If you are person who spends most of your time thinking about others and how you can be helpful, you might be caught in the need-to-please trap.

We are familiar with this predicament.  We were raised in families with completely different backgrounds, but we both decided at an early age that being helpful and pleasing is a good way to go through life.

Rescuers in the Dreaded Drama Triangle (DDT)™ are often in the pleasing trap.  Messages heard when growing up such as, “Don’t be selfish,” were taken on as “truth.”  Scared of being selfish, pleasers get trapped in the idea that everyone else’s needs are a priority over their own needs.

The desire to be pleasing starts innocently—-an attempt to get love in return for good deeds.  Gradually the need to please becomes driven by a belief that others are incapable of taking care of themselves.   Facing this belief is hard because it means admitting a degree of arrogance that you are the only one that can fix a situation.

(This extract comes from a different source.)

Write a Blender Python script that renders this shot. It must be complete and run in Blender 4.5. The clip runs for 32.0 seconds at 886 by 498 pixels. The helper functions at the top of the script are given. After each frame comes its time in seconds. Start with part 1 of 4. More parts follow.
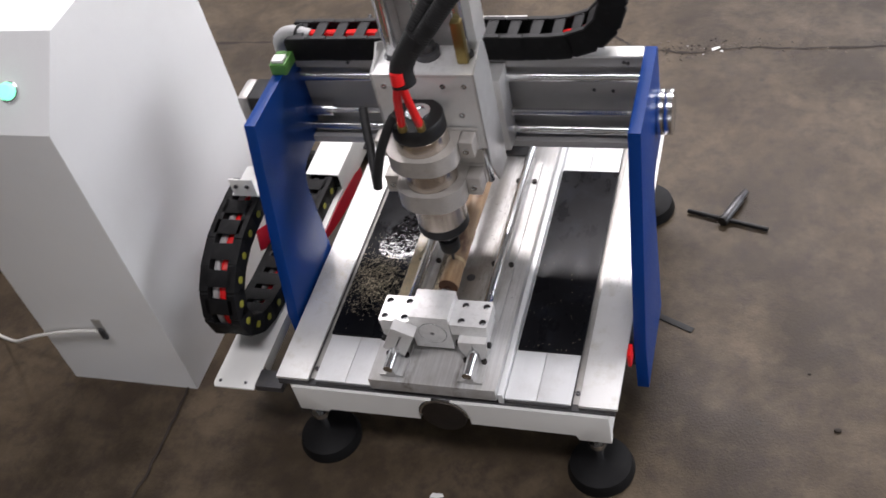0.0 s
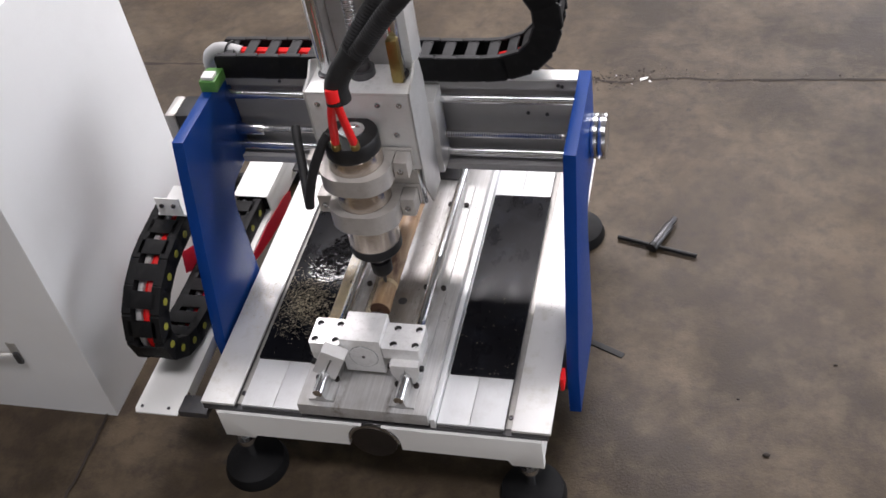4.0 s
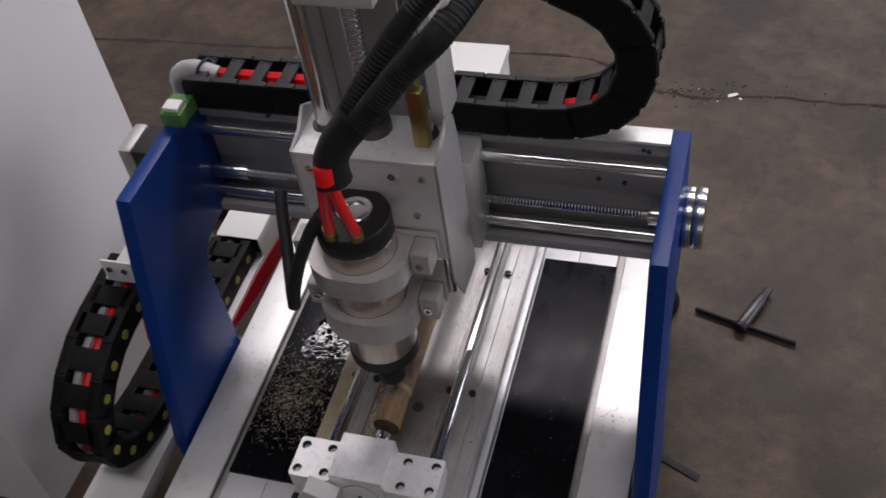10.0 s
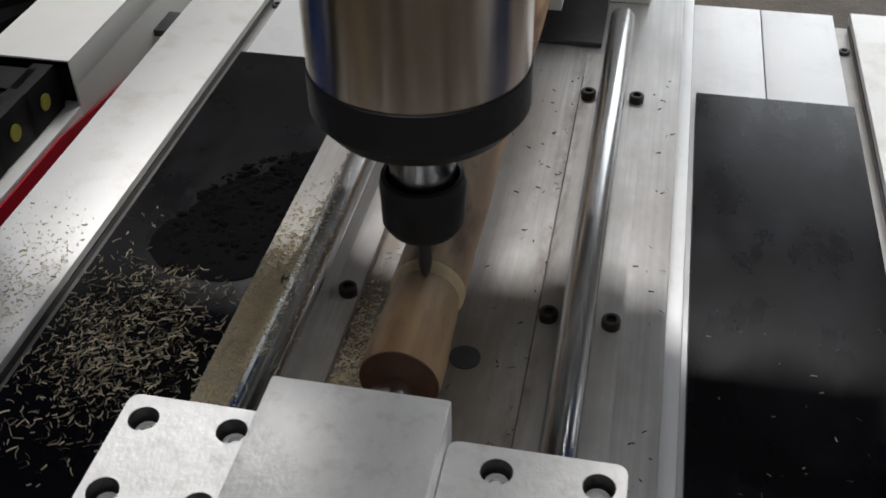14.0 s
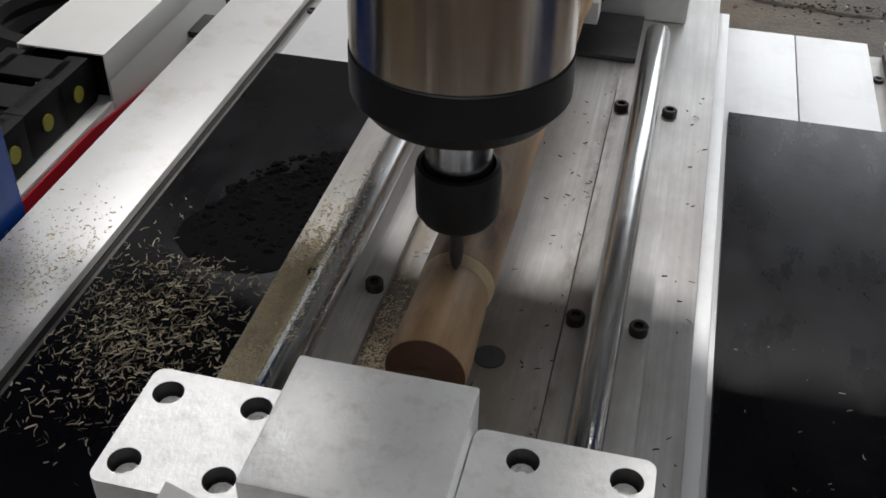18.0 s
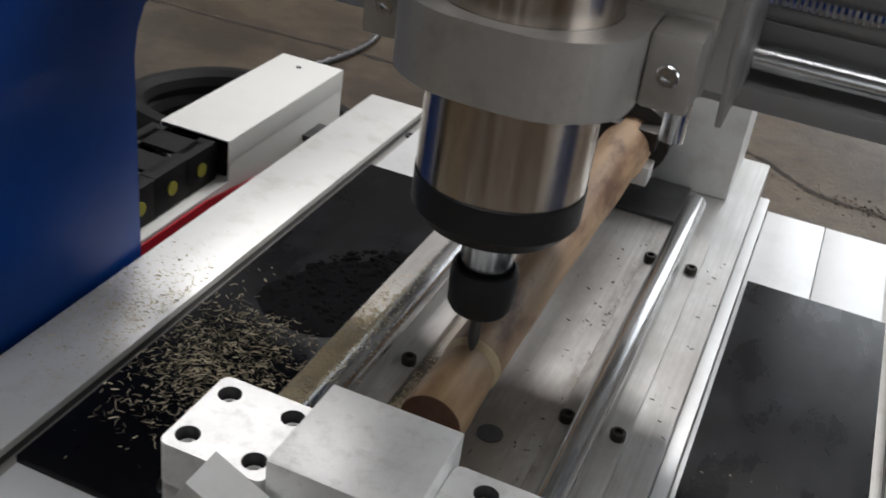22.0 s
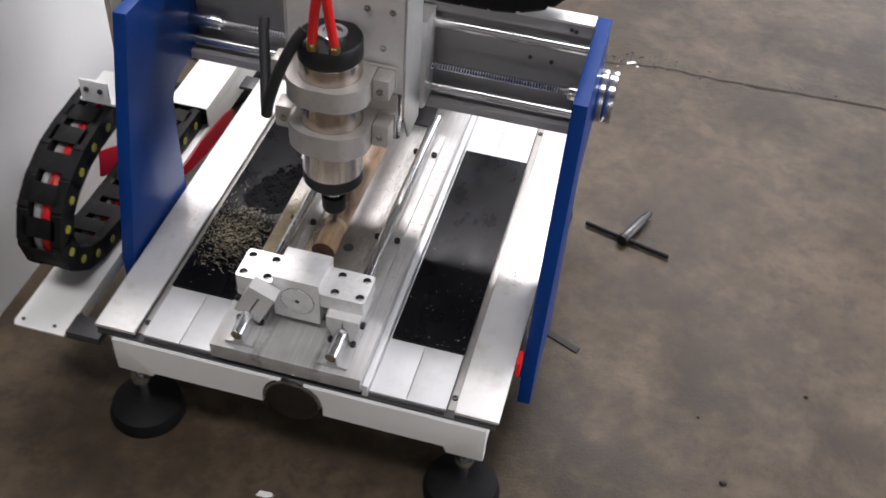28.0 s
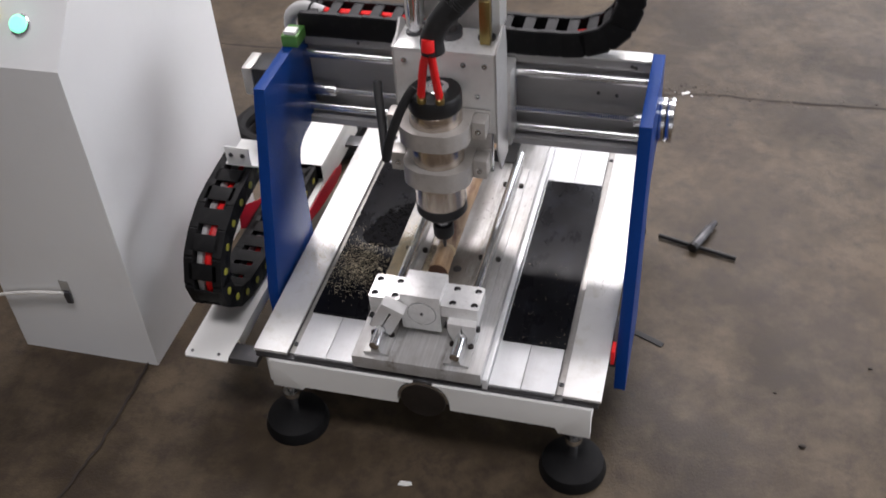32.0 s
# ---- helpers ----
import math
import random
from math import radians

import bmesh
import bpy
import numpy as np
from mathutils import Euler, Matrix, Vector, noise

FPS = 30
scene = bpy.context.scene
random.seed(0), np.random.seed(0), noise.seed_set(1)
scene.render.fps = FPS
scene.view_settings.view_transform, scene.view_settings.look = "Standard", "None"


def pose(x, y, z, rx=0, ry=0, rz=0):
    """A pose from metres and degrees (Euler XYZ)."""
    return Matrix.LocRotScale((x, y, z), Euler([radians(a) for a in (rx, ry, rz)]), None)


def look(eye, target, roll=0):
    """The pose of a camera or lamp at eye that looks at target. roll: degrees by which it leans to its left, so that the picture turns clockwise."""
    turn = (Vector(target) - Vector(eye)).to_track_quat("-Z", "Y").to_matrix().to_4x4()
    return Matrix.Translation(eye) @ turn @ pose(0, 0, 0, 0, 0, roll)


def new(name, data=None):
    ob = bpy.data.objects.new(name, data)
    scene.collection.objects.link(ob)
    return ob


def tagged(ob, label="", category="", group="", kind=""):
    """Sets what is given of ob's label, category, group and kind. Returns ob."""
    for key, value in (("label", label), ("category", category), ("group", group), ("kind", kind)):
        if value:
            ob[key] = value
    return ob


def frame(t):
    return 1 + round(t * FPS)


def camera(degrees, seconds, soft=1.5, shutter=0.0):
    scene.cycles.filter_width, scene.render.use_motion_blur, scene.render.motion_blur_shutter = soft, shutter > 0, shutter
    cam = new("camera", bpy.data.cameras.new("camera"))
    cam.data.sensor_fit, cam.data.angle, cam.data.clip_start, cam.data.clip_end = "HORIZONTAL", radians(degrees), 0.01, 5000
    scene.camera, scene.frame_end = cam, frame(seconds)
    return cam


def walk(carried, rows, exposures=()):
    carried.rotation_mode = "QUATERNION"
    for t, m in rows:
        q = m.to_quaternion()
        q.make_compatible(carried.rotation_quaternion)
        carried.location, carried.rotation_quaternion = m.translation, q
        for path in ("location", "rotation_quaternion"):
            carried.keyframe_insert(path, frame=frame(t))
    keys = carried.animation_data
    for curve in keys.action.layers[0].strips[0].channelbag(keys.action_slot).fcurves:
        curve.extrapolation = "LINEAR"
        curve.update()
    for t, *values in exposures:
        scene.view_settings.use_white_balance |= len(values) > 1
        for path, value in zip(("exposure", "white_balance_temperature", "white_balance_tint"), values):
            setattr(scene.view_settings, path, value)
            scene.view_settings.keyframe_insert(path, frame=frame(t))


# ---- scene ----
cam = camera(45.6, 32.0, 1.6, 0.5)
PATH = [
    (0, (0.502, -0.901, 1.507), (-0.107, 0.386, 0.102), -15.2),
    (0.5, (0.478, -0.9, 1.503), (-0.131, 0.376, 0.088), -12.4),
    (1, (0.474, -0.884, 1.498), (-0.074, 0.43, 0.093), -10.8),
    (1.5, (0.47, -0.891, 1.501), (-0.031, 0.452, 0.107), -10.5),
    (2, (0.472, -0.89, 1.498), (0.016, 0.468, 0.102), -10.1),
    (2.5, (0.469, -0.894, 1.498), (0.022, 0.468, 0.103), -9.2),
    (3, (0.472, -0.898, 1.495), (0.035, 0.477, 0.11), -8.8),
    (3.5, (0.482, -0.904, 1.491), (0.012, 0.461, 0.107), -10.4),
    (5.5, (0.468, -0.871, 1.453), (0.005, 0.493, 0.066), -9.3),
    (6, (0.451, -0.84, 1.444), (0.077, 0.539, 0.044), -8.5),
    (6.5, (0.448, -0.745, 1.4), (0.095, 0.595, -0.042), -6.9),
    (7, (0.435, -0.572, 1.352), (0.004, 0.717, -0.115), -6.1),
    (7.5, (0.434, -0.491, 1.337), (-0.046, 0.754, -0.153), -6.8),
    (8, (0.418, -0.473, 1.337), (-0.117, 0.755, -0.148), -8.3),
    (8.5, (0.391, -0.502, 1.343), (-0.135, 0.75, -0.126), -9.1),
    (9, (0.386, -0.519, 1.356), (-0.178, 0.747, -0.086), -8.7),
    (9.5, (0.387, -0.515, 1.353), (-0.183, 0.738, -0.098), -9.5),
    (10, (0.367, -0.476, 1.327), (-0.157, 0.791, -0.129), -9.8),
    (10.5, (0.323, -0.434, 1.247), (-0.117, 0.837, -0.234), -5.9),
    (11, (0.257, -0.425, 1.136), (-0.117, 0.845, -0.363), -4.3),
    (11.5, (0.254, -0.363, 1.09), (-0.111, 0.79, -0.503), -4.0),
    (12, (0.191, -0.272, 0.884), (-0.12, 0.954, -0.665), 2.3),
    (12.5, (0.139, -0.237, 0.835), (-0.086, 1.055, -0.675), 1.7),
    (13, (0.094, -0.17, 0.671), (-0.245, 1.203, -0.743), -0.4),
    (13.5, (0.087, -0.127, 0.58), (-0.27, 1.332, -0.74), -1.8),
    (14, (0.07, -0.12, 0.565), (-0.25, 1.391, -0.706), -0.9),
    (14.5, (0.051, -0.128, 0.549), (-0.268, 1.416, -0.682), 0.8),
    (16.5, (0.061, -0.129, 0.547), (-0.298, 1.418, -0.669), 0.3),
    (17, (0.068, -0.129, 0.551), (-0.312, 1.386, -0.698), 0.8),
    (17.5, (0.066, -0.128, 0.555), (-0.304, 1.401, -0.68), 0.8),
    (18, (0.065, -0.129, 0.551), (-0.29, 1.411, -0.674), 1.1),
    (18.5, (0.067, -0.13, 0.55), (-0.286, 1.42, -0.662), 1.4),
    (19, (0.066, -0.136, 0.551), (-0.275, 1.428, -0.648), 2.1),
    (19.5, (0.066, -0.143, 0.549), (-0.287, 1.466, -0.585), 4.2),
    (20, (0.085, -0.158, 0.569), (-0.281, 1.508, -0.476), 5.5),
    (20.5, (0.103, -0.189, 0.588), (-0.362, 1.436, -0.481), 5.3),
    (21, (0.111, -0.208, 0.594), (-0.429, 1.41, -0.45), 6.1),
    (21.5, (0.117, -0.205, 0.588), (-0.412, 1.421, -0.449), 7.6),
    (22, (0.116, -0.221, 0.596), (-0.441, 1.407, -0.423), 8.2),
    (22.5, (0.116, -0.266, 0.61), (-0.524, 1.364, -0.356), 8.6),
    (23, (0.125, -0.282, 0.61), (-0.501, 1.339, -0.38), 9.4),
    (23.5, (0.13, -0.282, 0.6), (-0.407, 1.329, -0.457), 10.4),
    (24, (0.135, -0.271, 0.605), (-0.409, 1.335, -0.455), 9.9),
    (24.5, (0.147, -0.259, 0.599), (-0.38, 1.341, -0.479), 9.1),
    (25, (0.144, -0.25, 0.612), (-0.375, 1.343, -0.481), 8.5),
    (25.5, (0.151, -0.249, 0.762), (-0.229, 1.153, -0.613), 11.5),
    (27.5, (0.401, -0.705, 1.196), (-0.036, 0.676, -0.183), 5.6),
    (28, (0.363, -0.81, 1.291), (0.071, 0.585, -0.112), 4.3),
    (28.5, (0.304, -0.931, 1.37), (0.005, 0.466, -0.03), 0.4),
    (29, (0.304, -1.011, 1.407), (-0.116, 0.441, 0.098), -1.0),
    (29.5, (0.315, -1.079, 1.443), (-0.24, 0.374, 0.186), -2.2),
    (30, (0.327, -1.113, 1.467), (-0.294, 0.336, 0.237), -1.5),
    (30.5, (0.36, -1.068, 1.448), (-0.332, 0.378, 0.252), -0.7),
    (31, (0.388, -1.022, 1.454), (-0.273, 0.422, 0.239), -0.2),
    (31.5, (0.404, -1.032, 1.449), (-0.13, 0.411, 0.173), -2.8),
    (32, (0.371, -1.046, 1.427), (-0.066, 0.387, 0.102), -4.1),
]
EXPOSURES = [(0, -0.05, 6500, 16), (1, -0.19, 6500, 15), (2, -0.13, 6500, 16), (5.5, 0.05, 6500, 16), (7, -0.46, 6500, 17), (8, -0.73, 6500, 18), (9, -1.08, 6500, 20), (10.5, -1.08, 6500, 20), (12, -1.19, 6500, 13), (13, -1.23, 6500, 12), (14, -1.12, 6500, 10), (19, -1.03, 6500, 10), (21, -1.06, 6500, 10), (23, -0.51, 6500, 10), (25, -0.6, 6500, 10), (27.5, -0.03, 6500, 14), (30, -0.13, 6500, 16), (31, -0.37, 6500, 16), (32, -0.12, 6500, 16)]
walk(cam, [(t, look(eye, target, roll)) for t, eye, target, roll in PATH], EXPOSURES)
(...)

This can be true in family relationships and in the workplace, as well.  David reflects on how his need to fix and please drove his early career and even manifested in taking on the role of “hero manager,” in which he felt he needed to be the one with the answers to everyone’s issues.

Eventually the burden of constantly needing to help can become more of an obligation than a joy or may stem from the guilt you would feel if you didn’t help. Pleasers may feel indispensable, while exhausted at the same time.

When someone suggests that Rescuers focus on their own self-care they privately wonder, “What is self-care?  I don’t even understand what that means.  If I take a day off or even a few hours to myself, I feel guilty. My people need me.”

That’s how the pleasing trap works.   This is a distorted view of what is an empowering relationship with yourself and others.

When in the pleasing trap, you can avoid intimacy with yourself and understanding your own needs.  Even though you wouldn’t want other people to ignore their needs, you don’t see how you have eluded yours. Nor would you ask others to work so hard pleasing and accommodating others that they lose sleep, overwork or ignore their health.

Another consequence of the trap comes by jumping in when not asked.  In doing so, pleasers prevent others from taking responsibility and choosing their response to situations.  They limit the other’s capacity to grow as a Creator.

When you face the reality of being in the “need-to-please-trap,” you are taking a powerful step toward your own well-being.

The only reason we can write this essay is because we have begun the journey out of the pleasing trap.  Gradually we have experienced how it interferes with the way we want to relate to ourselves and one another.  We’re getting better at acknowledging our own needs in the moment, making clear and powerful requests, while setting boundaries on what we are willing to say “yes” to, and when it is appropriate to say “no.” We support (rather than “help”) one another by being a Coach and, at times, a constructive Challenger to one another. Other times, we appropriately choose to roll up our sleeves and help out.

Beginning the journey out of the pleasing trap, you will feel more energy and joy to truly be of service in the world.